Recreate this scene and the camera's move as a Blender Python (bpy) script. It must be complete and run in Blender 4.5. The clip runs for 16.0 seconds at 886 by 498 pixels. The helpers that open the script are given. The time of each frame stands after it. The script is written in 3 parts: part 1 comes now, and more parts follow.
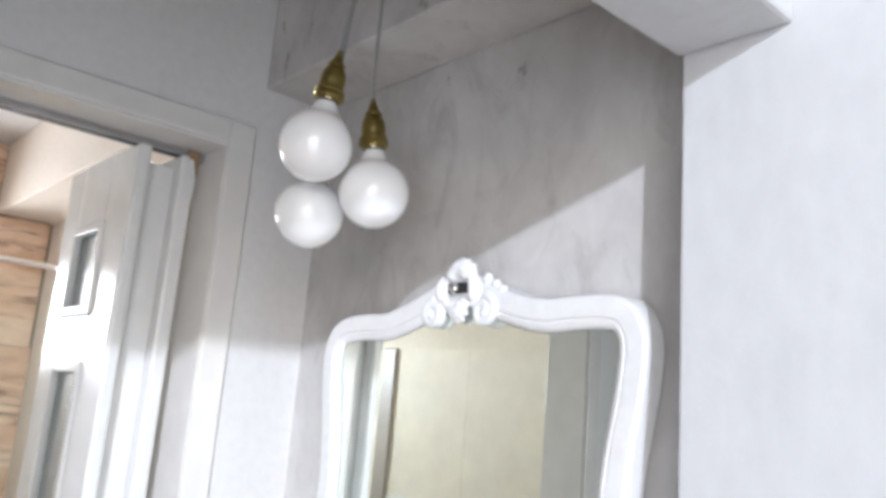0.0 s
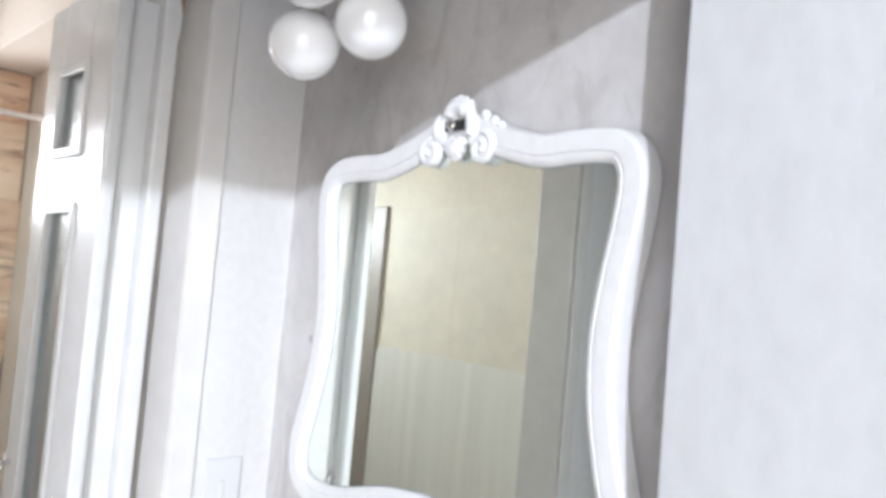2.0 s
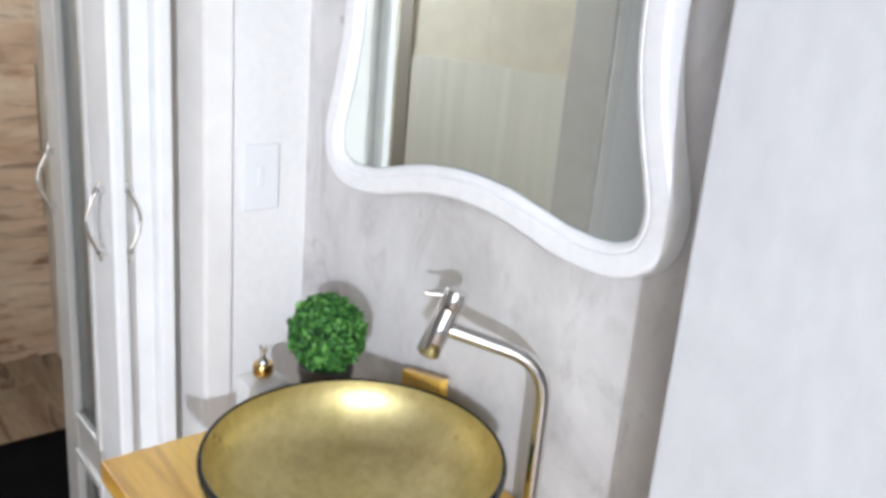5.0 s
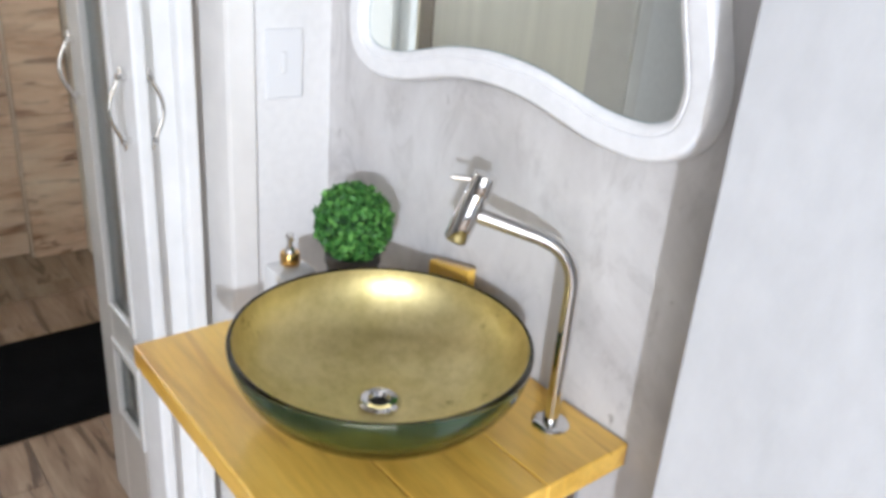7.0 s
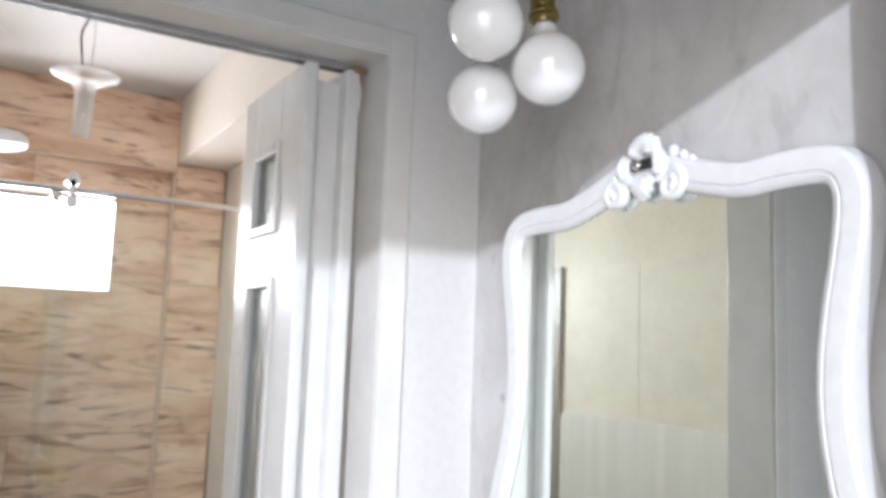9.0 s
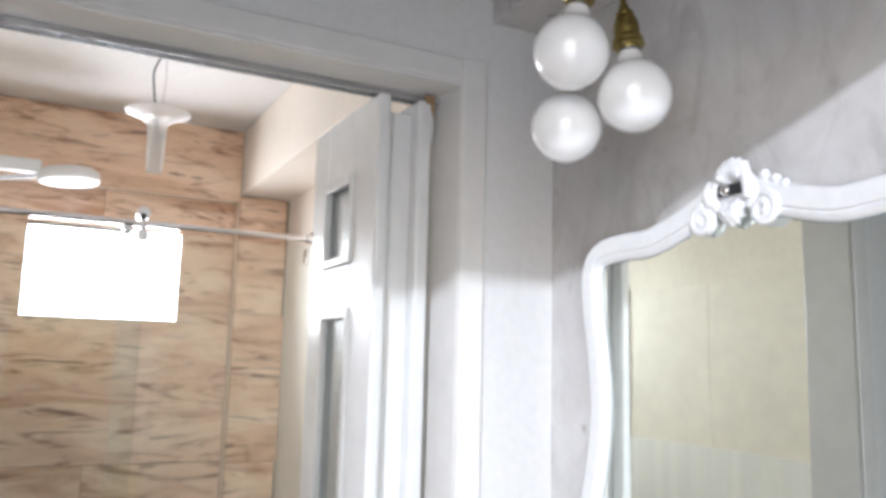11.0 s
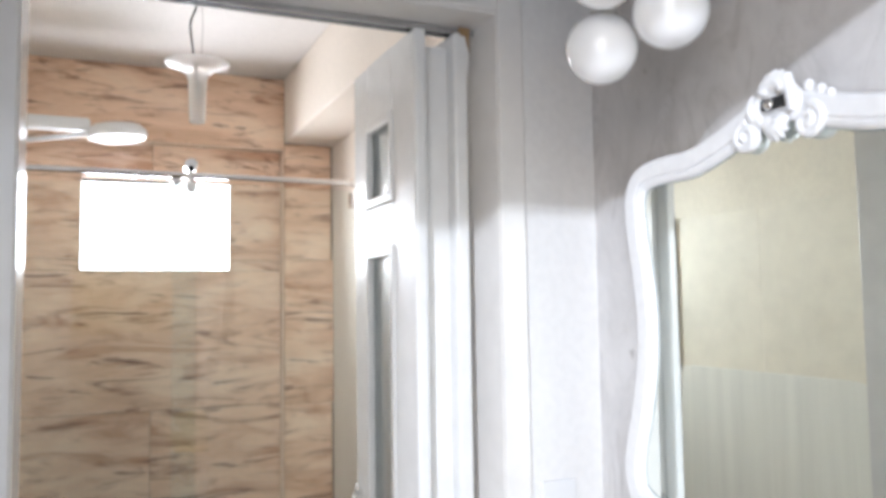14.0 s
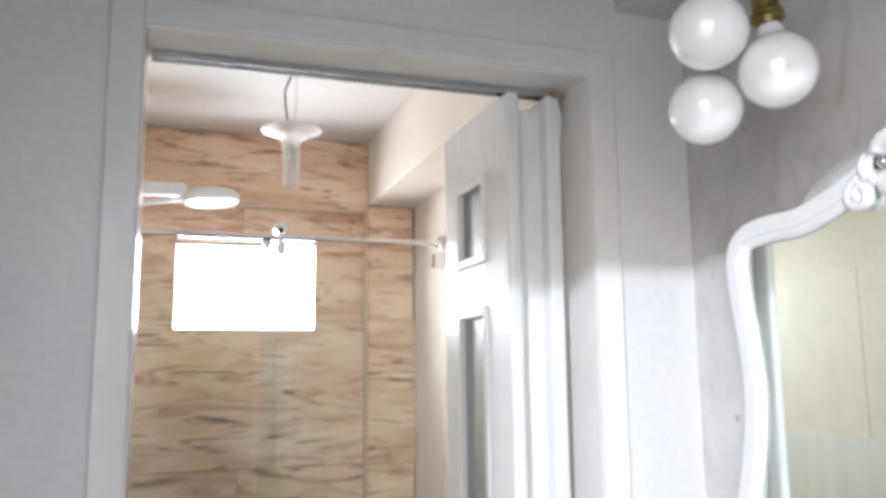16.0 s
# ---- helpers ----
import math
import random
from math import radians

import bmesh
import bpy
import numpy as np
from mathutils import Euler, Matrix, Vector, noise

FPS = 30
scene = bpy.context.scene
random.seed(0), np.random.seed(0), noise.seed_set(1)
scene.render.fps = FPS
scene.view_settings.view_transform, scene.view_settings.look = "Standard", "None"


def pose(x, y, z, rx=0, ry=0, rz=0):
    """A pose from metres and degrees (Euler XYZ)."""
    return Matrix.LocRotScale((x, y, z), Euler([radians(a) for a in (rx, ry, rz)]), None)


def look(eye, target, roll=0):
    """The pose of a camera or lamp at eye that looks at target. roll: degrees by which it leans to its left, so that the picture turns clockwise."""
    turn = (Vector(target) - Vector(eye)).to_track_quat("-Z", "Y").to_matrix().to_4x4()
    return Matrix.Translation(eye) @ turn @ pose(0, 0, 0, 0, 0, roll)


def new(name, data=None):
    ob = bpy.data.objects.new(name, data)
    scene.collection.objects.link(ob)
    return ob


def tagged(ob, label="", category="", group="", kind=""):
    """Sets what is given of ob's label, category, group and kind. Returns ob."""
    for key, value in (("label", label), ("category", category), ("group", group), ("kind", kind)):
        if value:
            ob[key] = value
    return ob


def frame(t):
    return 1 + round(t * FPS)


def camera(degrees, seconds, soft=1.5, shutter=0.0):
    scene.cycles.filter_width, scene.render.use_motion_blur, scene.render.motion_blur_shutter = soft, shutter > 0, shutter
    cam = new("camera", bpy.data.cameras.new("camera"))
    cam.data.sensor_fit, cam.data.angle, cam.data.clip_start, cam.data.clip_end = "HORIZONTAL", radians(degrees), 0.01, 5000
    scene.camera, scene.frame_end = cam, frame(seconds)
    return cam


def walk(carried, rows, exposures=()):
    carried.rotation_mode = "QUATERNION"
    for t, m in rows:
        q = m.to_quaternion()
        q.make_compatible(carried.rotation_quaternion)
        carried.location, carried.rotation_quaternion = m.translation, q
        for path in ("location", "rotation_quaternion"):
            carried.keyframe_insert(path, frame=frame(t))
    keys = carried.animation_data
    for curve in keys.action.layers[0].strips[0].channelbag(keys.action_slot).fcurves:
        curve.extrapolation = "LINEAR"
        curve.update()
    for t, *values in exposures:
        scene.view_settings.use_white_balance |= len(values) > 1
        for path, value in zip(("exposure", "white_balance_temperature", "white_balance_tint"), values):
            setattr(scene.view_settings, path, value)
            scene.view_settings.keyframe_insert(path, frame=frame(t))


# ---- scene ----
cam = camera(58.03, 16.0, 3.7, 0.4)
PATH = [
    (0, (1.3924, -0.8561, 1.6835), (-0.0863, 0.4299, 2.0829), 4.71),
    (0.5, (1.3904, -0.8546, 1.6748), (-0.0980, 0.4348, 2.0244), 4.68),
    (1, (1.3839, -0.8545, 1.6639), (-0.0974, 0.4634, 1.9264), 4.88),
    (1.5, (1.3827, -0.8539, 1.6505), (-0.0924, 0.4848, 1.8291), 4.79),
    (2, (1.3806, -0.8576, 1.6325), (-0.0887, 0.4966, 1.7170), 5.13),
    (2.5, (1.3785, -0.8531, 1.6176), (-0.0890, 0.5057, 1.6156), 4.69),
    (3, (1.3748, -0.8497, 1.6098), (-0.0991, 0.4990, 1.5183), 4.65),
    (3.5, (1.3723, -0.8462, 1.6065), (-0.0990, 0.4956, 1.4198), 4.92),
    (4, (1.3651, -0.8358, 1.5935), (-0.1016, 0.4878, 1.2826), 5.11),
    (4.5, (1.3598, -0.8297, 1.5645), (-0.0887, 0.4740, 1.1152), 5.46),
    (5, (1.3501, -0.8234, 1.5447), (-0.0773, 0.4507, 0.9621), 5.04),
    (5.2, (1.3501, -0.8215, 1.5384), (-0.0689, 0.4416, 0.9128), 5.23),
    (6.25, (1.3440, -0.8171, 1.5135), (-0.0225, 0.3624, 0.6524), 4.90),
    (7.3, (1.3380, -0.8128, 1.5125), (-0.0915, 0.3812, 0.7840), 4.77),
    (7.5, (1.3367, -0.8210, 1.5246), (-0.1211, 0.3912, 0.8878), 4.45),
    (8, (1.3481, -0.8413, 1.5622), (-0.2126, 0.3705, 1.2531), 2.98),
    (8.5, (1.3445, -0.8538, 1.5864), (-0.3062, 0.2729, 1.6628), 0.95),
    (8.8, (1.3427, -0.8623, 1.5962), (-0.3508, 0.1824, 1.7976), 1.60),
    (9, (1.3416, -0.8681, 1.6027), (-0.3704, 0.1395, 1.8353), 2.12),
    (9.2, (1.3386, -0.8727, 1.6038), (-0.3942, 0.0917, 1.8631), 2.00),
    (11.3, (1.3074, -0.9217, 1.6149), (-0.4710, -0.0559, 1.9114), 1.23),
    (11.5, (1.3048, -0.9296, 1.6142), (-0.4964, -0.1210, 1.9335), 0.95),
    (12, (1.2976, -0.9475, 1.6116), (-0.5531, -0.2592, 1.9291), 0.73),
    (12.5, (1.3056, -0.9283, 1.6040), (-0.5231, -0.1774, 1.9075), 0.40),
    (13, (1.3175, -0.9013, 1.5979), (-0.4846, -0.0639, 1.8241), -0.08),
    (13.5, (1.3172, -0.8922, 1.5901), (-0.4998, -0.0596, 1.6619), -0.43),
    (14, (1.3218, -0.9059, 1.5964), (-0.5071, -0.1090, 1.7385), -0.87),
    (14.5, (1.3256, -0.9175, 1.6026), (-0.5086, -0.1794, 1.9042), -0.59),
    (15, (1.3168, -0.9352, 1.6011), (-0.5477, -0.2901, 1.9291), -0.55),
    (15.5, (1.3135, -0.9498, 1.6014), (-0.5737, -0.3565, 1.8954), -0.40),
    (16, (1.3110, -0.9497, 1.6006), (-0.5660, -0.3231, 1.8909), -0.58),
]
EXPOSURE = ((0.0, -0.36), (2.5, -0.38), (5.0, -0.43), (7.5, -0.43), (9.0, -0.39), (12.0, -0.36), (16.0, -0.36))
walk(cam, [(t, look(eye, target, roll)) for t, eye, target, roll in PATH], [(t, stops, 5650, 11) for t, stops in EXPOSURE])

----

What the task requires: Reproduce the whole listing word for word, setting aside any pictures.

Solution for this task:
Recreate this scene and the camera's move as a Blender Python (bpy) script. It must be complete and run in Blender 4.5. The clip runs for 16.0 seconds at 886 by 498 pixels. The helpers that open the script are given. The time of each frame stands after it. The script is written in 3 parts: part 1 comes now, and more parts follow.
0.0 s
2.0 s
5.0 s
7.0 s
9.0 s
11.0 s
14.0 s
16.0 s
# ---- helpers ----
import math
import random
from math import radians

import bmesh
import bpy
import numpy as np
from mathutils import Euler, Matrix, Vector, noise

FPS = 30
scene = bpy.context.scene
random.seed(0), np.random.seed(0), noise.seed_set(1)
scene.render.fps = FPS
scene.view_settings.view_transform, scene.view_settings.look = "Standard", "None"


def pose(x, y, z, rx=0, ry=0, rz=0):
    """A pose from metres and degrees (Euler XYZ)."""
    return Matrix.LocRotScale((x, y, z), Euler([radians(a) for a in (rx, ry, rz)]), None)


def look(eye, target, roll=0):
    """The pose of a camera or lamp at eye that looks at target. roll: degrees by which it leans to its left, so that the picture turns clockwise."""
    turn = (Vector(target) - Vector(eye)).to_track_quat("-Z", "Y").to_matrix().to_4x4()
    return Matrix.Translation(eye) @ turn @ pose(0, 0, 0, 0, 0, roll)


def new(name, data=None):
    ob = bpy.data.objects.new(name, data)
    scene.collection.objects.link(ob)
    return ob


def tagged(ob, label="", category="", group="", kind=""):
    """Sets what is given of ob's label, category, group and kind. Returns ob."""
    for key, value in (("label", label), ("category", category), ("group", group), ("kind", kind)):
        if value:
            ob[key] = value
    return ob


def frame(t):
    return 1 + round(t * FPS)


def camera(degrees, seconds, soft=1.5, shutter=0.0):
    scene.cycles.filter_width, scene.render.use_motion_blur, scene.render.motion_blur_shutter = soft, shutter > 0, shutter
    cam = new("camera", bpy.data.cameras.new("camera"))
    cam.data.sensor_fit, cam.data.angle, cam.data.clip_start, cam.data.clip_end = "HORIZONTAL", radians(degrees), 0.01, 5000
    scene.camera, scene.frame_end = cam, frame(seconds)
    return cam


def walk(carried, rows, exposures=()):
    carried.rotation_mode = "QUATERNION"
    for t, m in rows:
        q = m.to_quaternion()
        q.make_compatible(carried.rotation_quaternion)
        carried.location, carried.rotation_quaternion = m.translation, q
        for path in ("location", "rotation_quaternion"):
            carried.keyframe_insert(path, frame=frame(t))
    keys = carried.animation_data
    for curve in keys.action.layers[0].strips[0].channelbag(keys.action_slot).fcurves:
        curve.extrapolation = "LINEAR"
        curve.update()
    for t, *values in exposures:
        scene.view_settings.use_white_balance |= len(values) > 1
        for path, value in zip(("exposure", "white_balance_temperature", "white_balance_tint"), values):
            setattr(scene.view_settings, path, value)
            scene.view_settings.keyframe_insert(path, frame=frame(t))


# ---- scene ----
cam = camera(58.03, 16.0, 3.7, 0.4)
PATH = [
    (0, (1.3924, -0.8561, 1.6835), (-0.0863, 0.4299, 2.0829), 4.71),
    (0.5, (1.3904, -0.8546, 1.6748), (-0.0980, 0.4348, 2.0244), 4.68),
    (1, (1.3839, -0.8545, 1.6639), (-0.0974, 0.4634, 1.9264), 4.88),
    (1.5, (1.3827, -0.8539, 1.6505), (-0.0924, 0.4848, 1.8291), 4.79),
    (2, (1.3806, -0.8576, 1.6325), (-0.0887, 0.4966, 1.7170), 5.13),
    (2.5, (1.3785, -0.8531, 1.6176), (-0.0890, 0.5057, 1.6156), 4.69),
    (3, (1.3748, -0.8497, 1.6098), (-0.0991, 0.4990, 1.5183), 4.65),
    (3.5, (1.3723, -0.8462, 1.6065), (-0.0990, 0.4956, 1.4198), 4.92),
    (4, (1.3651, -0.8358, 1.5935), (-0.1016, 0.4878, 1.2826), 5.11),
    (4.5, (1.3598, -0.8297, 1.5645), (-0.0887, 0.4740, 1.1152), 5.46),
    (5, (1.3501, -0.8234, 1.5447), (-0.0773, 0.4507, 0.9621), 5.04),
    (5.2, (1.3501, -0.8215, 1.5384), (-0.0689, 0.4416, 0.9128), 5.23),
    (6.25, (1.3440, -0.8171, 1.5135), (-0.0225, 0.3624, 0.6524), 4.90),
    (7.3, (1.3380, -0.8128, 1.5125), (-0.0915, 0.3812, 0.7840), 4.77),
    (7.5, (1.3367, -0.8210, 1.5246), (-0.1211, 0.3912, 0.8878), 4.45),
    (8, (1.3481, -0.8413, 1.5622), (-0.2126, 0.3705, 1.2531), 2.98),
    (8.5, (1.3445, -0.8538, 1.5864), (-0.3062, 0.2729, 1.6628), 0.95),
    (8.8, (1.3427, -0.8623, 1.5962), (-0.3508, 0.1824, 1.7976), 1.60),
    (9, (1.3416, -0.8681, 1.6027), (-0.3704, 0.1395, 1.8353), 2.12),
    (9.2, (1.3386, -0.8727, 1.6038), (-0.3942, 0.0917, 1.8631), 2.00),
    (11.3, (1.3074, -0.9217, 1.6149), (-0.4710, -0.0559, 1.9114), 1.23),
    (11.5, (1.3048, -0.9296, 1.6142), (-0.4964, -0.1210, 1.9335), 0.95),
    (12, (1.2976, -0.9475, 1.6116), (-0.5531, -0.2592, 1.9291), 0.73),
    (12.5, (1.3056, -0.9283, 1.6040), (-0.5231, -0.1774, 1.9075), 0.40),
    (13, (1.3175, -0.9013, 1.5979), (-0.4846, -0.0639, 1.8241), -0.08),
    (13.5, (1.3172, -0.8922, 1.5901), (-0.4998, -0.0596, 1.6619), -0.43),
    (14, (1.3218, -0.9059, 1.5964), (-0.5071, -0.1090, 1.7385), -0.87),
    (14.5, (1.3256, -0.9175, 1.6026), (-0.5086, -0.1794, 1.9042), -0.59),
    (15, (1.3168, -0.9352, 1.6011), (-0.5477, -0.2901, 1.9291), -0.55),
    (15.5, (1.3135, -0.9498, 1.6014), (-0.5737, -0.3565, 1.8954), -0.40),
    (16, (1.3110, -0.9497, 1.6006), (-0.5660, -0.3231, 1.8909), -0.58),
]
EXPOSURE = ((0.0, -0.36), (2.5, -0.38), (5.0, -0.43), (7.5, -0.43), (9.0, -0.39), (12.0, -0.36), (16.0, -0.36))
walk(cam, [(t, look(eye, target, roll)) for t, eye, target, roll in PATH], [(t, stops, 5650, 11) for t, stops in EXPOSURE])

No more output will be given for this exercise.